Project Icarus is an ambitious five-year study into launching an unmanned spacecraft to an interstellar destination. Headed by the Tau Zero Foundation and British Interplanetary Society, a non-profit group of scientists dedicated to interstellar spaceflight, Icarus is working to develop a spacecraft that can travel to a nearby star.

Adam Crowl, Module Lead for Fuel and Fuel Acquisition for Project Icarus, investigates the pros and cons of various fusion fuels required to accelerate an interstellar vehicle to a nearby star.

One might think that fusion propulsion requires some exotic fuel to propel a rocket a million-or-so-times more energetically than standard chemical fuels. However, one fusion fuel option isn't so exotic.
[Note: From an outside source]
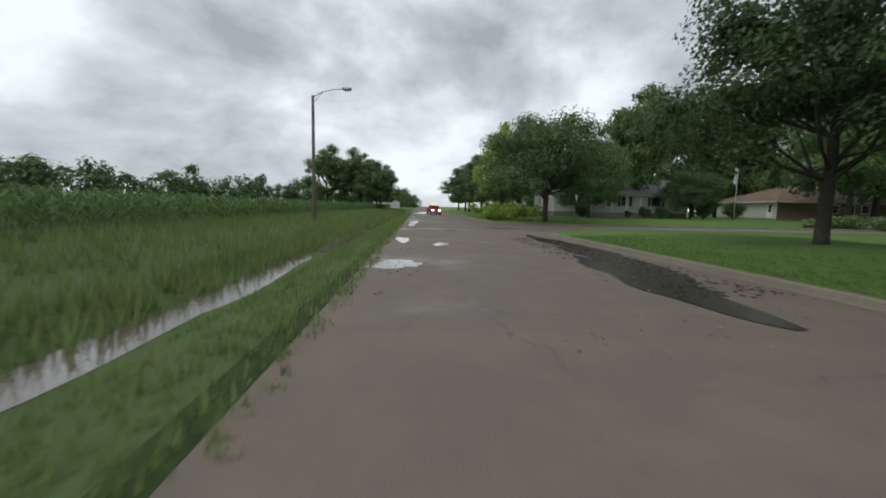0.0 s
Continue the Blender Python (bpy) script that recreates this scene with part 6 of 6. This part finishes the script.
fallen_branch(-34.8, 63.4, -6, 6.5, 4.0, 2.0, M_LEAF_ASH, "fallen leafy limb heaped beside the kerb", 108, 4500, 0.19)
fallen_branch(-30.6, 64.6, -10, 6.0, 3.8, 1.9, M_LEAF_ASH, "fallen leafy limb heaped under the walnut", 109, 4200, 0.19)
fallen_branch(-47.5, 63.6, 20, 8.0, 4.0, 2.2, M_LEAF_WILLOW, "fallen leafy limb before the fence", 99, 4500, 0.2)
fallen_branch(-55.0, 64.6, 70, 5.0, 4.0, 3.6, M_LEAF_PALE, "broken leafy limb leaning under the tree", 100, 3600, 0.2)
fallen_branch(-60.0, 50.8, 10, 2.0, 1.0, 0.3, M_LEAF_FALLEN, "small fallen branch in the gutter", 101, 300, 0.16)
fallen_branch(6.2, 35.9, 0, 1.7, 0.9, 0.26, M_LEAF_FALLEN, "small fallen branch with dull green leaves on the lawn", 102, 700, 0.12)
fallen_branch(-5.5, 5.0, 40, 2.6, 1.6, 0.5, M_LEAF_FALLEN, "small fallen branch at the kerb", 104, 500, 0.17)
fallen_branch(-5.0, -67.8, 50, 3.4, 1.9, 0.55, M_LEAF_FALLEN, "leafy branch lying over the kerb", 111, 1100, 0.17)
fallen_branch(4.6, -66.0, 85, 1.3, 0.7, 0.25, M_LEAF_LIME, "small yellowing branch at the kerb", 105, 160, 0.12)
fallen_branch(-6.4, -12.0 + 30, 85, 3.0, 1.8, 0.7, M_LEAF_FALLEN, "leafy branch at the street edge", 106, 900, 0.18)
wd = base("split_log", Matrix.Translation((-4.0, 25.2, 0.02)) @ Matrix.Rotation(radians(25), 4, "Z"), "raw torn piece of pale orange wood by the kerb", "log")
put("wood", tube_mesh("wood", [(-0.5, 0, 0.12), (-0.2, 0.05, 0.2), (0.3, 0, 0.16), (0.55, -0.05, 0.08)], [0.06, 0.11, 0.09, 0.03], M_BARK_RAW, 8), wd)
# torn strips of raw wood on two broken trunks
for x, y, z, h, a in ((-9.86, 32.14, 6.6, 2.6, 40), (-57.5, 63.9, 4.3, 1.3, 20), (-57.45, 63.92, 1.5, 0.4, 60)):
    tw = base("torn_wood", Matrix.Translation((x, y, z)) @ Matrix.Rotation(radians(a), 4, "Z"), "raw orange wood where a limb tore from the trunk", "torn wood")
    put("strip", tube_mesh("strip", [(0, 0, 0), (0.02, -0.06, h * 0.4), (0, -0.02, h)], [0.04, 0.11, 0.03], M_BARK_RAW, 7), tw)


bl = base("broken_limb", Matrix.Identity(4), "thick broken limb hanging from the split walnut trunk", "broken limb", "storm debris")
put("limb", tube_mesh("limb", [(-57.55, 64.0, 4.4), (-58.0, 63.5, 4.45), (-58.7, 62.7, 4.25), (-59.4, 62.0, 4.0), (-60.0, 61.4, 3.7)], [0.16, 0.22, 0.19, 0.15, 0.05], M_BARK, 9), bl)
put("torn_end", tube_mesh("torn_end", [(-57.7, 63.7, 4.24), (-58.05, 63.35, 4.28), (-58.6, 62.7, 4.1)], [0.03, 0.12, 0.03], M_BARK_RAW, 7), bl)
v, f = [], []
for q in range(9):
    c = Vector((-58.9, 62.5, 4.1)).lerp(Vector((-60.5, 61.0, 3.2)), q / 8) + Vector((0.25 * math.sin(q * 2.1), 0.25 * math.cos(q * 1.7), -0.15))
    clump(v, f, c, 0.55, 60, 0.16, random.Random(200 + q), 0.9, 0.6)
put("foliage", mesh_of("foliage", v, f, M_LEAF_ASH), bl)


def litter(name, n, area, label, leaf, seed, size=(0.05, 0.13)):
    """Loose leaves lying flat on the road, joined."""
    r = random.Random(seed)
    v, f = [], []
    x0, x1, y0, y1 = area
    while n > 0:
        cx, cy = r.uniform(x0, x1), r.uniform(y0, y1)
        for _ in range(r.randint(1, 9)):
            x, y = cx + r.gauss(0, 0.35), cy + r.gauss(0, 0.5)
            if not (x0 < x < x1 and y0 < y < y1) or on_drive(x, y):
                continue
            s, a = r.uniform(*size), r.uniform(0, 6.28)
            d = Vector((math.cos(a), math.sin(a), 0)) * s
            e = Vector((-d.y, d.x, 0)) * 0.4
            c = Vector((x, y, ground_z(x, y) + 0.012))
            k = len(v)
            v += [c - d * 0.5, c + e + Vector((0, 0, 0.02)), c + d * 0.5, c - e + Vector((0, 0, 0.015))]
            f += [(k, k + 1, k + 2), (k, k + 2, k + 3)]
            n -= 1
    tagged(put(name, mesh_of(name, v, f, leaf)), label, "leaf litter", kind="stuff")


litter("leaf_litter", 900, (-4.1, 3.7, -108, 44), "torn green leaves scattered over the street", M_LEAF_FALLEN, 111, (0.03, 0.07))
litter("leaf_litter", 1100, (-4.2, 1.5, -93, -70), "torn green leaves under the fallen limb", M_LEAF_FALLEN, 112, (0.05, 0.12))
litter("leaf_litter", 1200, (-4.4, 1.5, 0, 22), "torn green leaves beside the heaped branch", M_LEAF_FALLEN, 113, (0.05, 0.12))
litter("leaf_litter", 700, (-80, 10, 51.5, 60.8), "torn green leaves scattered over the wet street", M_LEAF_FALLEN, 114, (0.03, 0.08))
litter("leaf_litter", 900, (-64, -26, 57.2, 61.0), "torn green leaves below the huge fallen limb", M_LEAF_FALLEN, 121, (0.05, 0.12))
litter("leaf_litter", 400, (-60, 28, -128, -120.6), "torn leaves and mud clods on the field road", M_LEAF_FALLEN, 115, (0.03, 0.08))
litter("leaf_litter", 700, (3.2, 3.75, -100, 42), "torn leaves gathered in the gutter", M_LEAF_FALLEN, 124, (0.03, 0.09))
litter("leaf_litter", 700, (-4.2, -3.6, -100, 42), "torn leaves gathered in the gutter", M_LEAF_FALLEN, 125, (0.03, 0.09))
litter("leaf_litter", 500, (-80, -8, 50.0, 50.9 - 0.5), "torn leaves gathered in the gutter", M_LEAF_FALLEN, 126, (0.03, 0.09))
litter("bark_litter", 420, (-4.1, 3.7, -108, 44), "dark bits of bark and twig on the street", M_BARK, 116, (0.03, 0.09))
litter("bark_litter", 350, (-70, 10, 51.5, 60.8), "dark bits of bark and twig on the wet street", M_BARK, 117, (0.03, 0.1))
litter("lawn_litter", 260, (-12, -4.6, -100, 30), "torn leaves lying on the lawn", M_LEAF_FALLEN, 118, (0.04, 0.1))
litter("lawn_litter", 150, (4.3, 12, -60, 40), "torn leaves lying on the lawn", M_LEAF_FALLEN, 119, (0.04, 0.1))
litter("mud_clods", 700, (11.5, 25, -123.2, -120.7), "wet clods of mud and bark washed into the gutter", M_MUD, 122, (0.04, 0.16))
litter("mud_clods", 260, (-40, 26, -129.0, -127.6), "clods of mud along the road edge", M_MUD, 123, (0.03, 0.12))
r = random.Random(120)
for k in range(46):
    if k < 30:
        x, y = r.uniform(-3.6, 3.3), r.uniform(-100, 42)
    else:
        x, y = r.uniform(-55, 4), r.uniform(52, 60)
    a, ln = r.uniform(0, 180), r.uniform(0.3, 1.1)
    tg = base("twig", Matrix.Translation((x, y, 0.012)) @ Matrix.Rotation(radians(a), 4, "Z"), "dark broken twig lying on the road", "twig", "storm debris")
    put("stick", tube_mesh("stick", [(-ln / 2, 0, 0.01), (0, r.uniform(-.08, .08), 0.03), (ln / 2, r.uniform(-.1, .1), 0.012)], [0.018, 0.014, 0.006], M_BARK, 5), tg)
    put("side_twig", tube_mesh("side_twig", [(0, 0, 0.025), (ln * 0.2, ln * 0.18, 0.03)], [0.01, 0.005], M_BARK, 4), tg)

# ---------------------------------------------------------------- corn, weeds and grass


def corn():
    r = random.Random(131)
    v, f = [], []
    for row in range(26):
        y = -139.0 - row * 0.9 - (0 if row < 18 else (row - 18) * 1.5)
        step = 0.42 if row < 10 else 0.8
        x = 40.0
        while x > -190:
            x -= step * r.uniform(0.7, 1.4)
            if row > 10 and x < -120:
                break
            h = r.uniform(1.35, 1.75)
            p = Vector((x, y + r.uniform(-0.12, 0.12), 0.27))
            lean = Vector((r.uniform(-0.25, 0.25), r.uniform(-0.2, 0.2), 0))
            k = len(v)
            s = 0.02
            v += [p + Vector((-s, 0, 0)), p + Vector((s, 0, 0)), p + lean + Vector((0, 0, h))]
            f.append((k, k + 1, k + 2))
            for i in range(7 if row < 10 else 4):
                q = 0.25 + 0.75 * i / 7
                a = r.uniform(0, 6.28)
                b0 = p + lean * q + Vector((0, 0, h * q))
                d = Vector((math.cos(a), math.sin(a), 0))
                w = Vector((-d.y, d.x, 0)) * 0.05
                ln = r.uniform(0.45, 0.8)
                m = b0 + d * ln * 0.5 + Vector((0, 0, 0.2))
                e = b0 + d * ln + Vector((0, 0, r.uniform(-0.25, 0.1)))
                k = len(v)
                v += [b0 - w * 0.5, b0 + w * 0.5, m + w, m - w, e]
                f += [(k, k + 1, k + 2), (k, k + 2, k + 3), (k + 3, k + 2, k + 4)]
    tagged(put("corn_plants", mesh_of("corn_plants", v, f, M_CORN)), "rows of tall green corn plants beside the road", "corn", kind="stuff")
    v, f = [], []
    nx, ny = 130, 40
    for j in range(ny + 1):
        y = -158.0 - 95.0 * (j / ny) ** 1.5
        for i in range(nx + 1):
            x = 120 - 640.0 * i / nx
            v.append((x + r.uniform(-1.5, 1.5), y + r.uniform(-0.4, 0.4), 1.65 + r.uniform(-0.3, 0.3)))
    for j in range(ny):
        for i in range(nx):
            a = j * (nx + 1) + i
            f.append((a, a + 1, a + nx + 2, a + nx + 1))
    tagged(put("corn_field", mesh_of("corn_field", v, f, M_CORN)), "far corn field seen as one green canopy", "corn", kind="stuff")


corn()


def blades(name, n, label, spot, hmin, hmax, mat, seed, w=0.012):
    r = random.Random(seed)
    v, f = [], []
    for _ in range(n):
        x, y, z = spot(r)
        if on_drive(x, y):
            continue
        for _b in range(3):
            a = r.uniform(0, 6.28)
            h = r.uniform(hmin, hmax)
            d = Vector((math.cos(a), math.sin(a), 0))
            p = Vector((x + r.gauss(0, 0.05), y + r.gauss(0, 0.05), z))
            s = Vector((-d.y, d.x, 0)) * w * r.uniform(0.7, 1.5)
            k = len(v)
            v += [p - s, p + s, p + d * h * 0.35 + Vector((0, 0, h))]
            f.append((k, k + 1, k + 2))
    tagged(put(name, mesh_of(name, v, f, mat)), label, "grass", kind="stuff")


M_BLADE = leaf_material("grass_blade", (0.115, 0.195, 0.052), (0.23, 0.335, 0.092), 0.6)
M_WEED = leaf_material("weed_blade", (0.10, 0.155, 0.045), (0.25, 0.31, 0.105), 0.6)


def ditch_z(y):
    pts = [(-137.5, 0.28), (-134.5, 0.02), (-132.2, -0.42), (-131.0, -0.40), (-129.3, 0.03), (-128.6, -0.05)]
    for (ya, za), (yb, zb) in zip(pts, pts[1:]):
        if ya <= y <= yb:
            return za + (zb - za) * (y - ya) / (yb - ya)
    return 0.28


def spot_weeds(r):
    y = r.choice((r.uniform(-139.0, -132.3), r.uniform(-133.4, -131.9), r.uniform(-139.0, -133.0)))
    return r.uniform(-70, 32) if r.random() < 0.8 else r.uniform(-160, -70), y, ditch_z(y)


def spot_strip(r):
    y = r.uniform(-131.0, -128.75)
    return r.uniform(-60, 32), y, ditch_z(y)


blades("verge_grass", 9000, "short ragged grass between the ditch and the road", spot_strip, 0.05, 0.2, M_WEED, 146, 0.014)
blades("roadside_weeds", 17000, "tall green weeds and grass along the ditch", spot_weeds, 0.15, 0.6, M_WEED, 141, 0.02)


def spot_kerb(side):
    def go(r):
        y = r.uniform(-112, 44)
        d = abs(r.gauss(0, 2.2))
        x = KX0 - 0.06 - d if side < 0 else KX1 + 0.06 + d
        return x, y, ground_z(x, y)
    return go


blades("lawn_grass", 11000, "short mown grass along the kerb", spot_kerb(-1), 0.03, 0.08, M_BLADE, 142)
blades("lawn_grass", 11000, "short mown grass along the kerb", spot_kerb(1), 0.03, 0.08, M_BLADE, 143)


def spot_main(r):
    if r.random() < 0.55:
        x, y = r.uniform(-75, -12), KCW - 0.1 - abs(r.gauss(0, 2.0))
    else:
        x, y = r.uniform(-70, 30), KC1 + 0.1 + abs(r.gauss(0, 2.2))
        if -7 < x < 6 and y < 68:
            x += 14
    return x, y, ground_z(x, y)


blades("lawn_grass", 15000, "short mown grass beside the main street", spot_main, 0.04, 0.10, M_BLADE, 144)


def spot_corner(r):
    x, y = r.uniform(-30, -9), KA + 0.1 + abs(r.gauss(0, 2.5))
    if r.random() < 0.4:
        x = r.uniform(11.5, 26)
    return x, y, ground_z(x, y)


blades("lawn_grass", 9000, "short mown grass on the corner lawn", spot_corner, 0.04, 0.10, M_BLADE, 145)

# water tower and far farm sheds beyond the corn
wt = base("water_tower", Matrix.Translation((-230.0, -360.0, -6)), "pale water tower on legs above the trees", "water tower")
put("tank", tube_mesh("tank", [(0, 0, 27), (0, 0, 28), (0, 0, 32), (0, 0, 34)], [3.0, 5.0, 5.0, 1.0], M_SIDE_WHITE, 18), wt)
for a in (45, 135, 225, 315):
    put("leg", tube_mesh("leg", [(5 * math.cos(radians(a)), 5 * math.sin(radians(a)), 0), (3.6 * math.cos(radians(a)), 3.6 * math.sin(radians(a)), 28)], [0.4, 0.3], M_SIDE_WHITE, 8), wt)
put("riser", tube_mesh("riser", [(0, 0, 0), (0, 0, 27)], [0.8, 0.8], M_SIDE_WHITE, 10), wt)
house("farm_shed", -190.0, -150.0, 0, 12.0, 9.0, 3.0, "gable", 2.2, M_SIDE_WHITE, M_ROOF_GREY, "white farm shed beyond the corn", [(1, "window", 3.0, 1.0, 1.0, 1.0)], 0.25, 0.3, 0.2, (), None, "shed", "x", 0.2)
house("roadside_cottage", -150.0, -134.5 - 8, 0, 9.0, 7.0, 2.6, "gable", 1.6, M_SIDE_WHITE, M_ROOF_GREY, "small white building beside the field road", [(1, "window", 2.0, 1.0, 1.0, 1.1), (1, "door", 4.6, 0.05, 0.9, 2.0, dict(mat=M_DOOR_WHITE))], 0.25, 0.3, 0.2, (), None, "house", "x", 0.2)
In fact, by drinking the recommended 8 glasses of water per day you've ingested about half a pound of the stuff: hydrogen. One-ninth of all water on Earth is hydrogen. But there's a snag in its widespread adoption as a fusion fuel.

Regular hydrogen fuses very, very slowly even in a place as unimaginably hot as the center of the sun. That's fortunate for all life on Earth -- because that's what allows stars to shine for billions of years -- but it does make it a very difficult fusion fuel to utilize.

But there's an answer: Add a neutron to the single proton in the heart of every hydrogen atom and you have deuterium, also known as "heavy hydrogen."